Every once in a while I take some flak for not using nails or screws in my joinery, and for using pocket holes to join face frames. Let’s debunk a few myths.
Today’s glues are stronger than the wood you’re putting together, provided the joinery is good. When you have good joinery, meaning no slop or gaps between the mating parts, you’re going to get an incredibly strong joint. Let’s look specifically at cabinet construction; dadoes, rabbets and face frames.
Pocket holes have been used on face frames for a long time. Long time use doesn’t necessarily prove that something is a good method. But in this case, it is. Pocket holes, coupled with glue in the joint, make a VERY strong face frame.
The Science Experiment
We did destructive testing in this video. The test cabinet is 8” x 18” x 28”, and was built using very typical construction methods. Dado and rabbet joinery, pocket holes on the face frame, no mechanical fasteners anywhere, except for the pocket holes.

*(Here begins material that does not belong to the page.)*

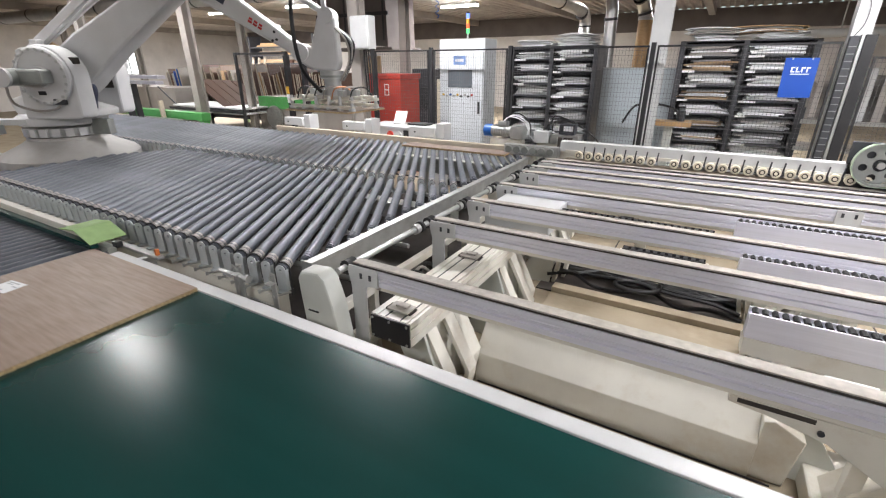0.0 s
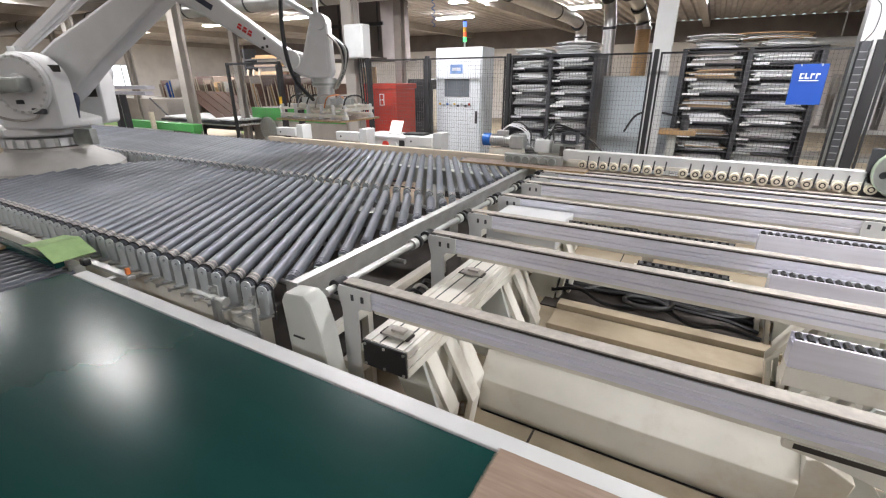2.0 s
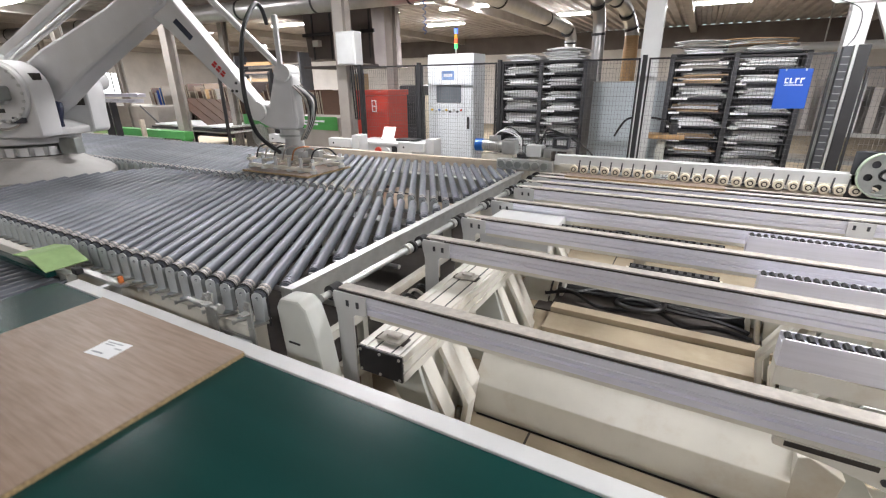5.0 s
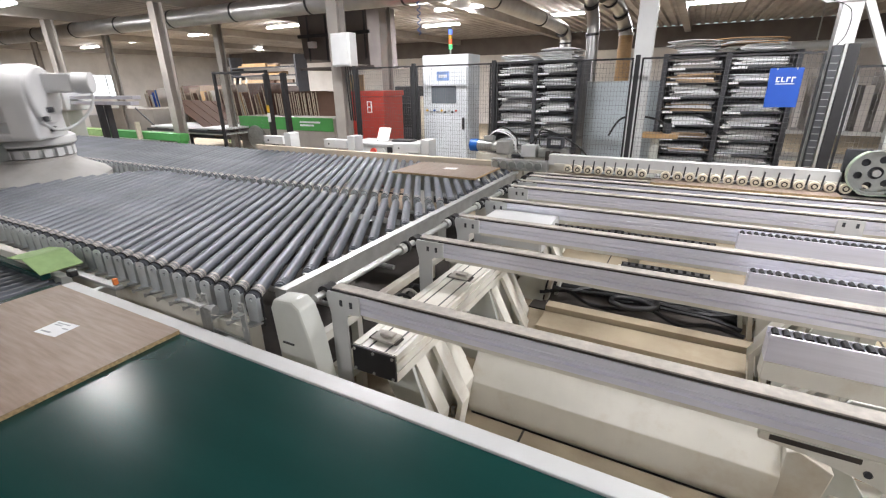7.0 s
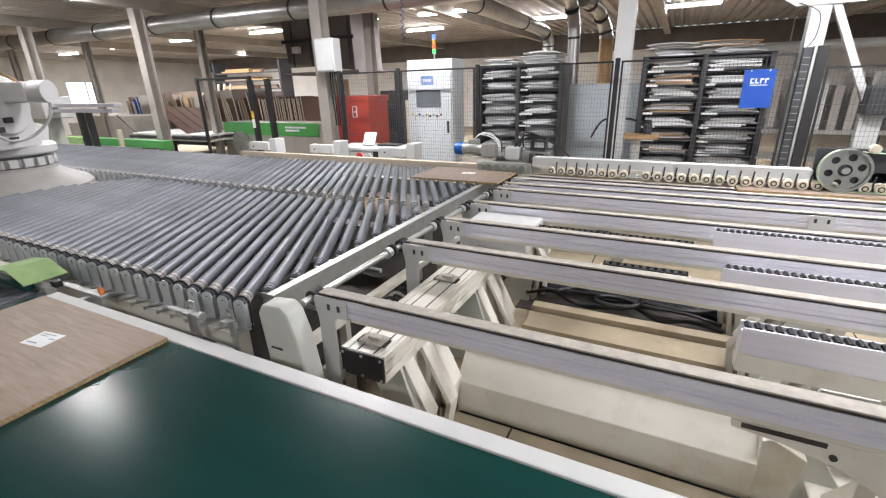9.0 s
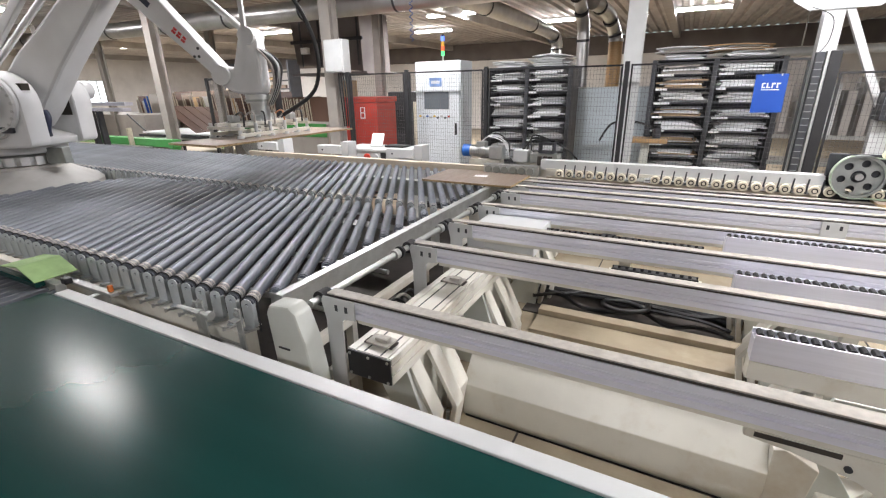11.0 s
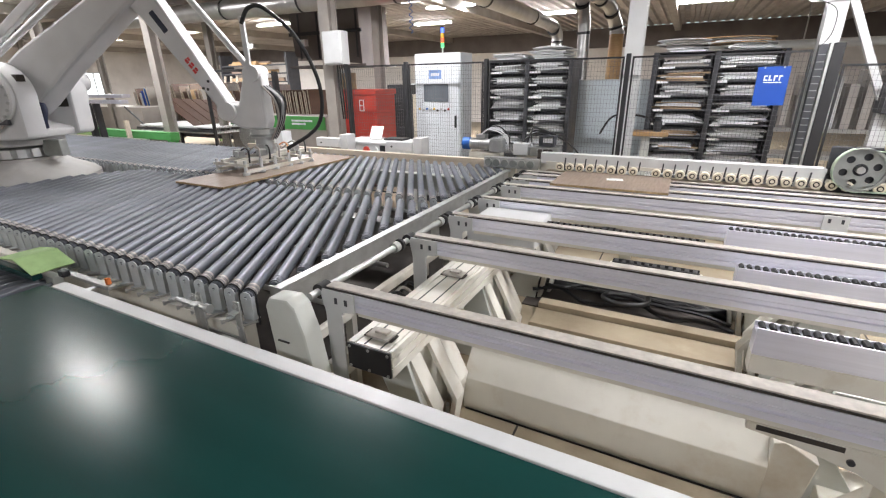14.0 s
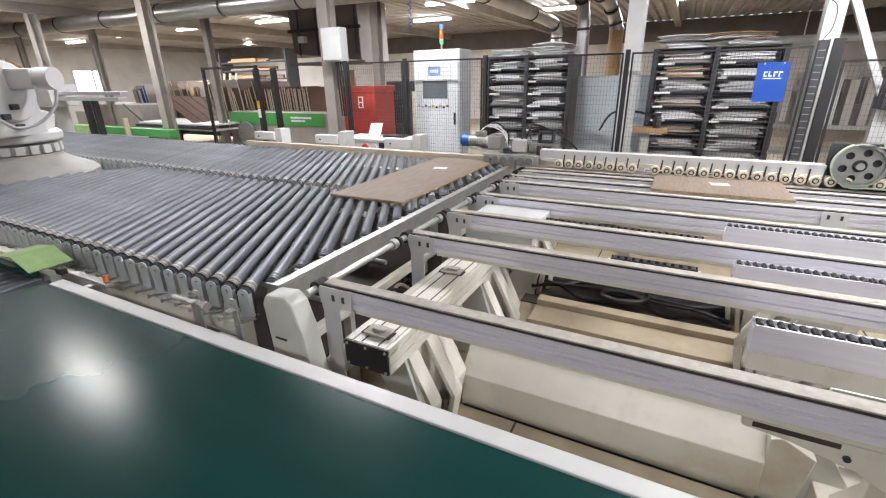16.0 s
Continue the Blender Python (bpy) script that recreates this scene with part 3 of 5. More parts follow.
def big_pulley():
    t = thing("drive_pulley", pose(2.485, 3.0, 1.141), "large grey belt pulley with round holes with a pale green belt", "pulley")
    bm = bmesh.new()
    lathe(bm, [(0.142, -0.02), (0.160, -0.02), (0.160, 0.03), (0.142, 0.03)], pose(0, 0, 0, 90, 0, 0), 48, True)
    web = bmesh.new()
    for k in range(6):
        hole, rim = [], []
        for i in range(24):
            a = 2 * math.pi * i / 24
            u, w = math.cos(a), math.sin(a)
            # the sector's outline: radius 0.045 to 0.145, 60 degrees wide
            q = 1 / max(abs(u), abs(w))
            r, turn = 0.095 + 0.05 * u * q, radians(30) * w * q
            hole.append((0.099 + 0.027 * u, 0.027 * w))
            rim.append((r * math.cos(turn), r * math.sin(turn)))
        m = pose(0, 0, 0, 0, 0, 60 * k + 14)
        ring = [[web.verts.new(m @ Vector((x, y, z))) for x, y in pts] for pts, z in ((rim, 0.0), (hole, 0.0), (hole, -0.012))]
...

The test? See what it takes to fracture the cabinet. You may be surprised by just how much force is required. After the cabinet is in pieces we look at forensics. Where did the fractures happen? This tells us about the strength of the joint, versus the strength of the material.
If You Need More Proof…
I’ve done a gazillion edge to edge glue ups, and often get questions about adding biscuits, dowels, or other devices to these joints to add strength. Watch our edge-to-edge glue joint test and you’ll see that, again, the wood fractures before the joint.
Go Build Cabinets!
Now that we’ve increased your confidence in the strength of standard case joints, you’ll be ready to dive in and start building cabinets in your shop.